Exercise
Return each line containing "shutter".
-- BEGIN Available data --
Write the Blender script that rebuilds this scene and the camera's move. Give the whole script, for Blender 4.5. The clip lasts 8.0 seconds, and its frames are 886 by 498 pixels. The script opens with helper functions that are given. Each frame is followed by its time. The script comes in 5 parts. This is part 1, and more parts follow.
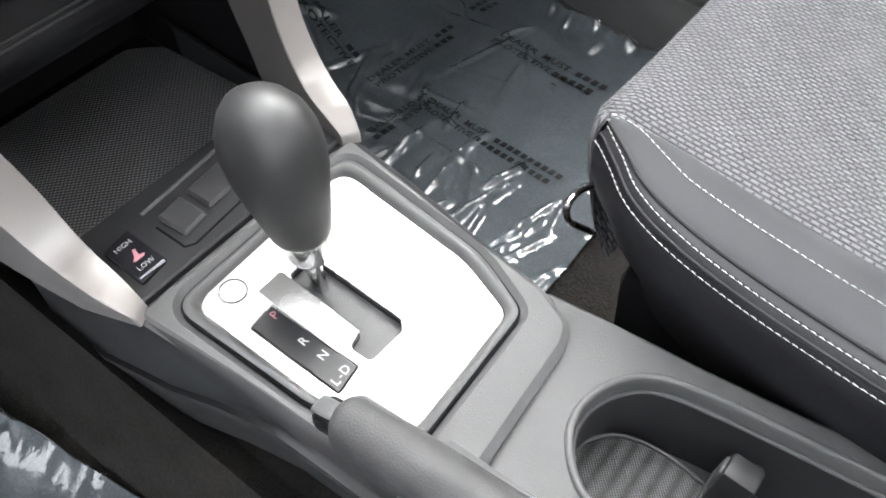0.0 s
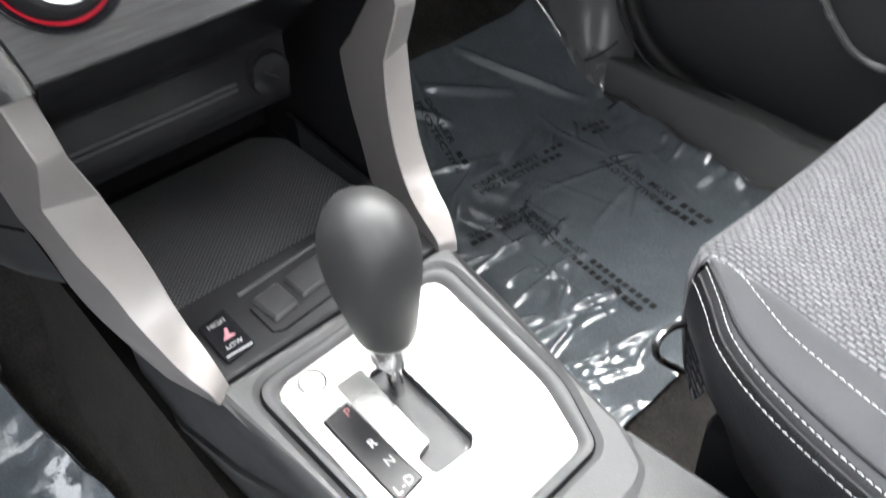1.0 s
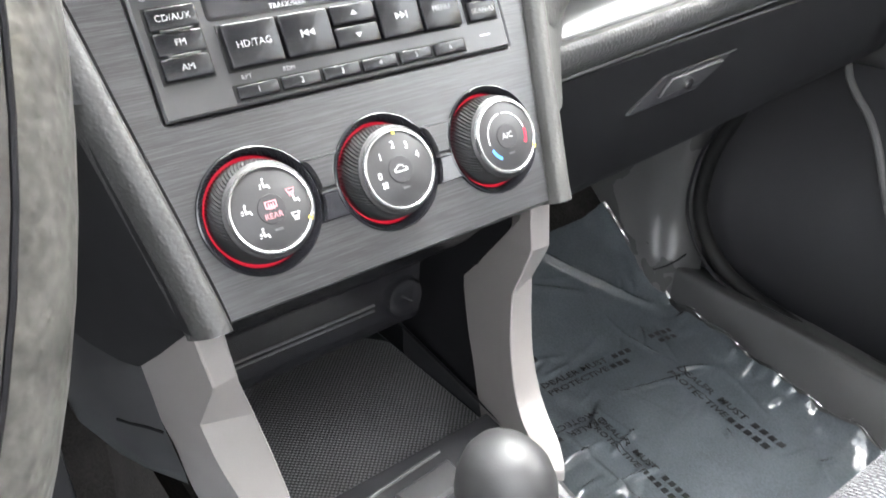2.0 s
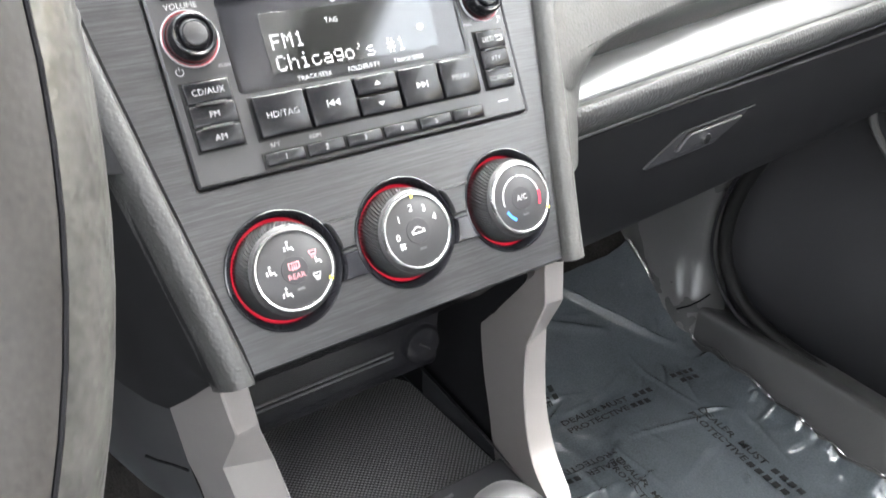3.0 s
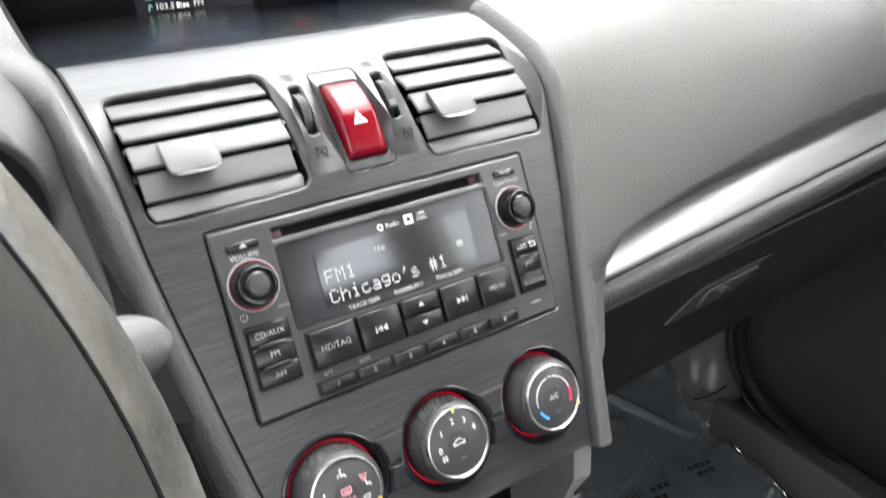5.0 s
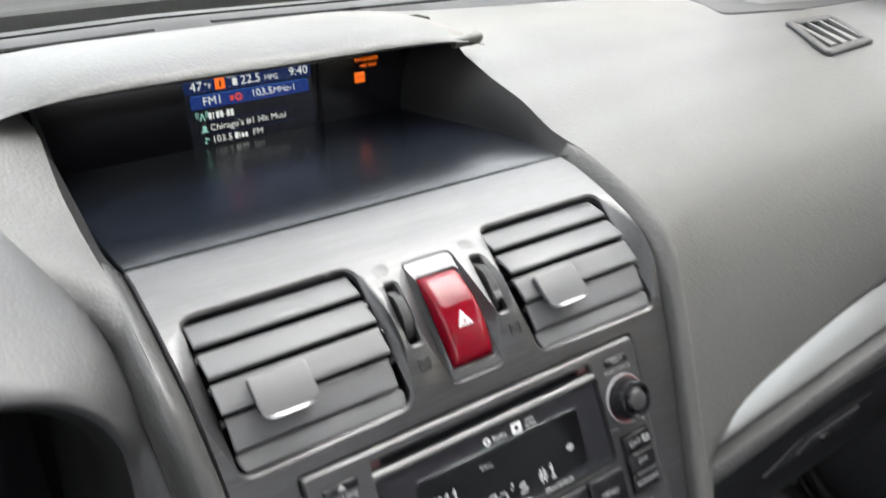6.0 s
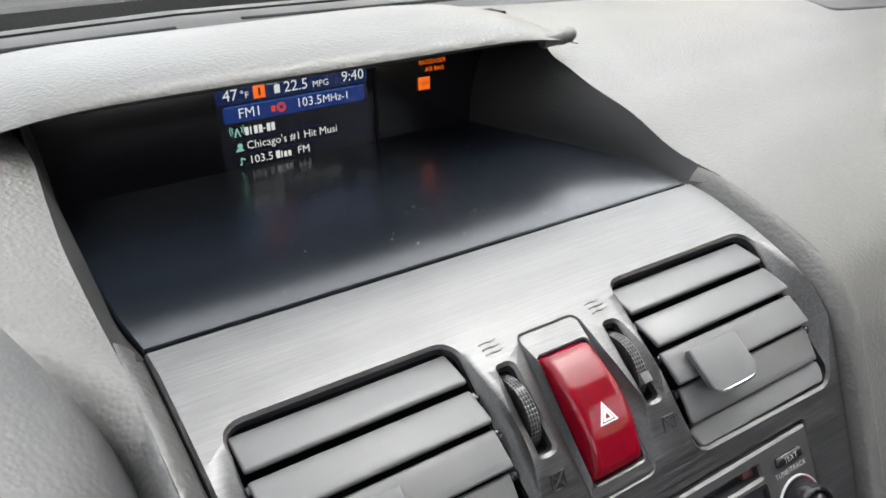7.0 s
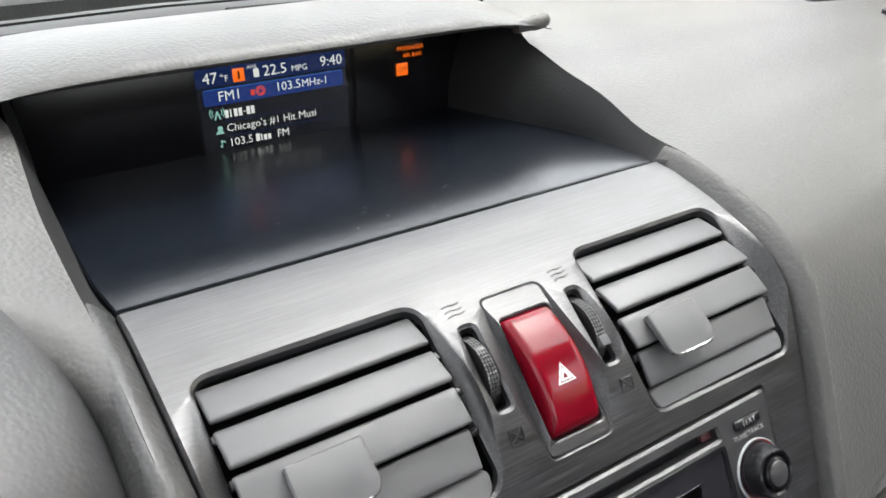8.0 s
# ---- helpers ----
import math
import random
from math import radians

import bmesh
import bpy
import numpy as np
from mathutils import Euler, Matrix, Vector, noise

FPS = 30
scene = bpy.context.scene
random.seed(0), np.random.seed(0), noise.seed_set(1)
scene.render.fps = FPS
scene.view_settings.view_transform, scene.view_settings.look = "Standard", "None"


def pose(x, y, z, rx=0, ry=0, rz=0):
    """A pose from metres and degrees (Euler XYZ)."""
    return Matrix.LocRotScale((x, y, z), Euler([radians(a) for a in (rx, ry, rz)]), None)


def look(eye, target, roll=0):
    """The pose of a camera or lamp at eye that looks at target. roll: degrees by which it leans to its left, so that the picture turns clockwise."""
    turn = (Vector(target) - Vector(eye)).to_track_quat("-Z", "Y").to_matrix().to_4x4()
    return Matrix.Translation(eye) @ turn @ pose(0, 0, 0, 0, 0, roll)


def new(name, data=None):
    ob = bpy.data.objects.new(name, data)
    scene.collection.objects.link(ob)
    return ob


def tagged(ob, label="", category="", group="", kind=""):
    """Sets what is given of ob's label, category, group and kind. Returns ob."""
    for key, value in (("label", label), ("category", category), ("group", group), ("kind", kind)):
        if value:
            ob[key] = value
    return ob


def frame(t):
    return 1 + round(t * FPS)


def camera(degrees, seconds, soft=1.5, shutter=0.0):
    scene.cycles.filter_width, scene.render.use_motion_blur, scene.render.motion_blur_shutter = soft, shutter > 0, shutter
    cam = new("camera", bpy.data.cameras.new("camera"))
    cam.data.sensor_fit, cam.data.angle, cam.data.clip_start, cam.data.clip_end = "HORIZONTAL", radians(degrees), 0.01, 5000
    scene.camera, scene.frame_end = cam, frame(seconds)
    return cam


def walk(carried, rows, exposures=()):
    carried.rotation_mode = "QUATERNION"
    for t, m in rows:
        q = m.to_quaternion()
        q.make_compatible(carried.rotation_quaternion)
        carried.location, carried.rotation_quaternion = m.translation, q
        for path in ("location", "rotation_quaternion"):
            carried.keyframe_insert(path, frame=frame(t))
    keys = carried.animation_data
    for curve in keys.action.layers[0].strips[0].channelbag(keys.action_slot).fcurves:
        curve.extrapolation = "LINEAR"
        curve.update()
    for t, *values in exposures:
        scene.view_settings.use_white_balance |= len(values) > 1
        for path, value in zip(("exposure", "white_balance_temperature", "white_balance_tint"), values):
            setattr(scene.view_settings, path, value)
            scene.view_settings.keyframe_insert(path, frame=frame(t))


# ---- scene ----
from mathutils import geometry

# ---- camera ----
BASE = 0.473  # height of the radio's lower edge over the cabin floor
cam = camera(58.9, 8.0, soft=1.6, shutter=0.4)
ROWS = [
    (0.0, -0.1472, -0.3365, 0.5287, 40.85, 4.45, -51.87),
    (0.5, -0.1399, -0.3328, 0.5257, 43.16, 4.13, -46.24),
    (1.0, -0.1431, -0.3352, 0.5338, 48.98, 3.92, -41.95),
    (1.5, -0.1750, -0.2960, 0.5675, 55.91, 1.01, -41.10),
    (1.7, -0.1804, -0.2960, 0.5744, 58.37, 0.96, -39.55),
    (2.8, -0.1809, -0.3061, 0.5911, 62.56, 1.02, -35.54),
    (3.0, -0.1784, -0.3076, 0.6025, 62.42, 0.86, -35.08),
    (3.5, -0.1741, -0.3026, 0.6218, 62.56, 0.95, -34.63),
    (4.0, -0.1697, -0.3024, 0.6359, 62.60, 0.95, -34.27),
    (4.2, -0.1708, -0.3005, 0.6412, 62.63, 0.97, -34.16),
    (5.3, -0.1795, -0.2690, 0.7246, 64.07, 1.08, -34.44),
    (5.5, -0.1751, -0.2537, 0.7369, 63.87, 1.14, -34.34),
    (6.0, -0.1712, -0.1892, 0.7667, 64.08, 1.12, -34.02),
    (6.5, -0.1611, -0.1140, 0.7730, 64.42, 1.33, -33.72),
    (7.0, -0.1538, -0.0903, 0.7460, 64.44, 1.30, -33.37),
    (7.5, -0.1538, -0.0952, 0.7429, 64.58, 1.34, -33.25),
    (8.0, -0.1518, -0.1083, 0.7379, 64.80, 1.41, -33.53),
]
walk(cam, [(t, pose(x, y, z, rx, ry, rz)) for t, x, y, z, rx, ry, rz in ROWS],
     exposures=[(0.0, 3.75), (1.0, 4.0), (1.7, 4.55), (2.8, 4.5), (4.2, 4.1), (5.5, 3.22), (7.0, 2.78), (8.0, 2.86)])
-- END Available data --
Solution for this problem
def camera(degrees, seconds, soft=1.5, shutter=0.0):
    scene.cycles.filter_width, scene.render.use_motion_blur, scene.render.motion_blur_shutter = soft, shutter > 0, shutter
cam = camera(58.9, 8.0, soft=1.6, shutter=0.4)